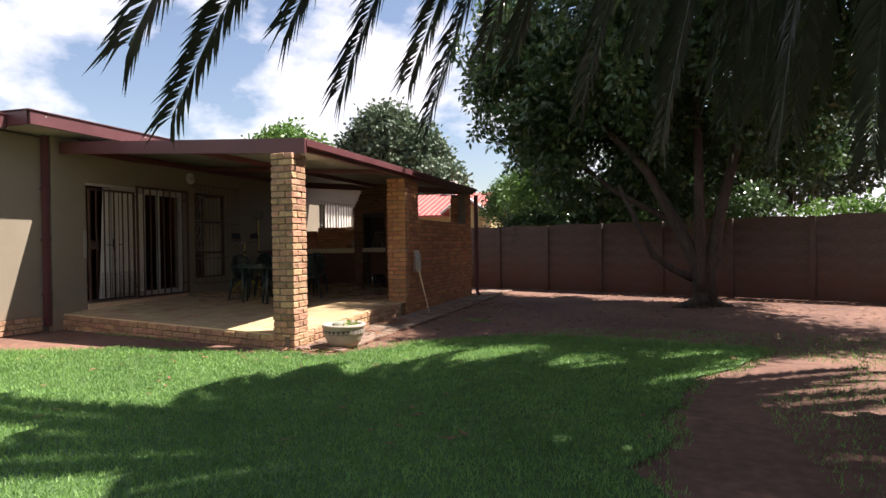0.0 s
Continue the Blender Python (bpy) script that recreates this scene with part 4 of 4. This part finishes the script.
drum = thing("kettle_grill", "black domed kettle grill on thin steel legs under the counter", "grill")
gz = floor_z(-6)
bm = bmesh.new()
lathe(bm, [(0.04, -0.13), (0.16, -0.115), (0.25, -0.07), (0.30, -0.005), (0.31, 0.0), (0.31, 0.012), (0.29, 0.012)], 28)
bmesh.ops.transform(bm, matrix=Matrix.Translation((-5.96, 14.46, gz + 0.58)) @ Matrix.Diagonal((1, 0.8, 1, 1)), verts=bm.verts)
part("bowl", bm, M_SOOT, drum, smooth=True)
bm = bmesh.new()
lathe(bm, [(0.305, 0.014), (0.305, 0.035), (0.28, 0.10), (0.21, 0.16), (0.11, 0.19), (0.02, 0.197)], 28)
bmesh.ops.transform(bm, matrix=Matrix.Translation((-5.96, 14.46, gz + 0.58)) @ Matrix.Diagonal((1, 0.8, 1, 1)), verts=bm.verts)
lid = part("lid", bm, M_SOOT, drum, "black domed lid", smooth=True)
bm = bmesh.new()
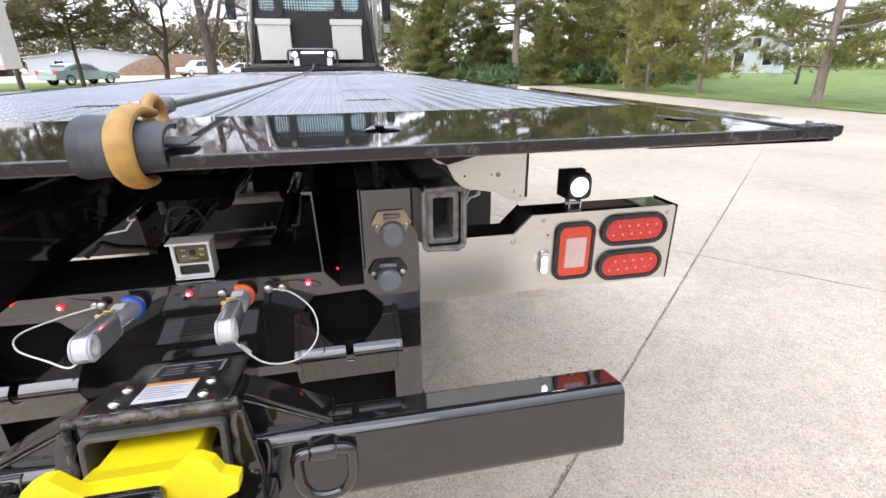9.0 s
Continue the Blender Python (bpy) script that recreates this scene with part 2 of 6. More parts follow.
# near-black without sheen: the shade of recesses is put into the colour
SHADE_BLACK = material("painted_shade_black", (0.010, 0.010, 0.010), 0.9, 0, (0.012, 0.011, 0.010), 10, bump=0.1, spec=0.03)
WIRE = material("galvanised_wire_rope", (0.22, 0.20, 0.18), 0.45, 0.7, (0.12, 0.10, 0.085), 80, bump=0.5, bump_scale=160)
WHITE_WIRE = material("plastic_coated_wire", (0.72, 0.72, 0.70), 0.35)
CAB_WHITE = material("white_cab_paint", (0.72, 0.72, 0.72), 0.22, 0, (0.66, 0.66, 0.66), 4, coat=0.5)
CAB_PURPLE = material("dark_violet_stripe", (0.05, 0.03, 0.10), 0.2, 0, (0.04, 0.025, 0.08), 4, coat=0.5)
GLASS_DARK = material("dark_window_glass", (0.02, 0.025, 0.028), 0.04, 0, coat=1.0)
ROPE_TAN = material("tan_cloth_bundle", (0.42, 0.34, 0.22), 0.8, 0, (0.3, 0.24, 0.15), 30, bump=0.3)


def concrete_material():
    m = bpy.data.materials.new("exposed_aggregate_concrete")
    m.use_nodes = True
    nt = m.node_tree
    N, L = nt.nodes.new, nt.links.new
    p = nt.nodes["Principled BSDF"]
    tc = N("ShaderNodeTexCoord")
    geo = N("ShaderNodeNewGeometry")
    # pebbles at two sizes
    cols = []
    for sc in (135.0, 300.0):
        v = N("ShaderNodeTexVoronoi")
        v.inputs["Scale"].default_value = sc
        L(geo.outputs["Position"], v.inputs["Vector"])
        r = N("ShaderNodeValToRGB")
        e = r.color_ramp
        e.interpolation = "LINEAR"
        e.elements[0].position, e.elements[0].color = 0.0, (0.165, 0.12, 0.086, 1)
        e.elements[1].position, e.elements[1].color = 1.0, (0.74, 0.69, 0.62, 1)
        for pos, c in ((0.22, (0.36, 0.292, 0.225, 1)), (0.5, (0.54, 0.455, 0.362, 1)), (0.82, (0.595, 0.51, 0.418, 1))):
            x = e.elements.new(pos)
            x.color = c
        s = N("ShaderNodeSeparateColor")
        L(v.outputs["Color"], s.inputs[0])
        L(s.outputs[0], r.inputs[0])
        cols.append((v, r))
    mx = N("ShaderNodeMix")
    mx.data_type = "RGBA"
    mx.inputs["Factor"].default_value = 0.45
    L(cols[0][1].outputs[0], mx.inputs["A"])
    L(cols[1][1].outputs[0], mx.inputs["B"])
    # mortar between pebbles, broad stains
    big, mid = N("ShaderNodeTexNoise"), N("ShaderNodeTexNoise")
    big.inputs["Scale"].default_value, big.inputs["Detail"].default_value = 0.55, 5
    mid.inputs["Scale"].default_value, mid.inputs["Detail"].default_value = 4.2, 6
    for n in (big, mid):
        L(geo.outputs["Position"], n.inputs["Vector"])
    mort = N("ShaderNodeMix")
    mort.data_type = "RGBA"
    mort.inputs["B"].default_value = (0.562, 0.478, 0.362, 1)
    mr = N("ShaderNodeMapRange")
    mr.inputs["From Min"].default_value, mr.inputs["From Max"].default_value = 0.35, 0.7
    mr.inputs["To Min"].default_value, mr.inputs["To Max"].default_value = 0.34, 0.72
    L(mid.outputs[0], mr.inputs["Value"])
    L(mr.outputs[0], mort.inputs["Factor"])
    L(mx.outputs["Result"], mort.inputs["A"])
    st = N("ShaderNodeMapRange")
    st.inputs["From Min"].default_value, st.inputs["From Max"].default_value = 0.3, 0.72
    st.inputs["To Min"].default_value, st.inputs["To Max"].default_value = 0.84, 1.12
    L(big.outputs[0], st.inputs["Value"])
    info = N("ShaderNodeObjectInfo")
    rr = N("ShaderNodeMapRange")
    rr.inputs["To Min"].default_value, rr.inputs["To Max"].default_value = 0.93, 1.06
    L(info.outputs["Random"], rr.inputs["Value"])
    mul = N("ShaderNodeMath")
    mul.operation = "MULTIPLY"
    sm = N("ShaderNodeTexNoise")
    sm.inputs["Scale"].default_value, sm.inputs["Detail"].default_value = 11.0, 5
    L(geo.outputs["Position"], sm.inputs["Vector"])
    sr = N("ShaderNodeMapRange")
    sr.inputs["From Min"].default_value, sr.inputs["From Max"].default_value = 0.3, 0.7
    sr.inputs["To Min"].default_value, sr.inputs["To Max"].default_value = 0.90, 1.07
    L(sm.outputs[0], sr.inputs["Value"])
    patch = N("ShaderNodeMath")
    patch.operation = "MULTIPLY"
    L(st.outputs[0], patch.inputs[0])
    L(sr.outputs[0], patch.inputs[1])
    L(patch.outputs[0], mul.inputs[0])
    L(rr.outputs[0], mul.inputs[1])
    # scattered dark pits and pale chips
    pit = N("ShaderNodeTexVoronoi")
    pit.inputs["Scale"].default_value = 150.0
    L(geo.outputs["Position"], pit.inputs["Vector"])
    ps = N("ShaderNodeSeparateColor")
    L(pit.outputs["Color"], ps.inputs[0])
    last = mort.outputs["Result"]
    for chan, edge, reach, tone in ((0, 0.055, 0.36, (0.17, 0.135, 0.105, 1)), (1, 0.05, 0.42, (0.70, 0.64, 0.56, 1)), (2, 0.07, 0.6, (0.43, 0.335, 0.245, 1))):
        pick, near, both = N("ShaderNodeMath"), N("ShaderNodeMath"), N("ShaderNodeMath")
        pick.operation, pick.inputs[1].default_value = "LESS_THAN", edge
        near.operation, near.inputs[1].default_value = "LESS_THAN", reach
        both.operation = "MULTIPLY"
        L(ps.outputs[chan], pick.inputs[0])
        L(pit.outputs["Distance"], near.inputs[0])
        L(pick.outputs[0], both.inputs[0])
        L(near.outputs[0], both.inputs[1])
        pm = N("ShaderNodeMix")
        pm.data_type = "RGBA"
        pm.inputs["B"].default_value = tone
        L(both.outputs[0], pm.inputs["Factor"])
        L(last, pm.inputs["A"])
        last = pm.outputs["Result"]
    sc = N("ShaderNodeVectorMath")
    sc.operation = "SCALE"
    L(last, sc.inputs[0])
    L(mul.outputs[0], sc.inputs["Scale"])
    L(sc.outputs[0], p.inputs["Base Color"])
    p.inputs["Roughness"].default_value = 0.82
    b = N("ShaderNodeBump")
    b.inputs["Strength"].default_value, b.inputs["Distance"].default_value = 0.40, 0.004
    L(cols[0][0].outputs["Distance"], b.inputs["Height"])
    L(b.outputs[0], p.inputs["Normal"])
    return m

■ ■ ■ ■

> _Written request_
Pick each line holding the word "that" out of the data and copy it.

> _Response for this exercise_
Continue the Blender Python (bpy) script that recreates this scene with part 4 of 4. This part finishes the script.
Continue the Blender Python (bpy) script that recreates this scene with part 2 of 6. More parts follow.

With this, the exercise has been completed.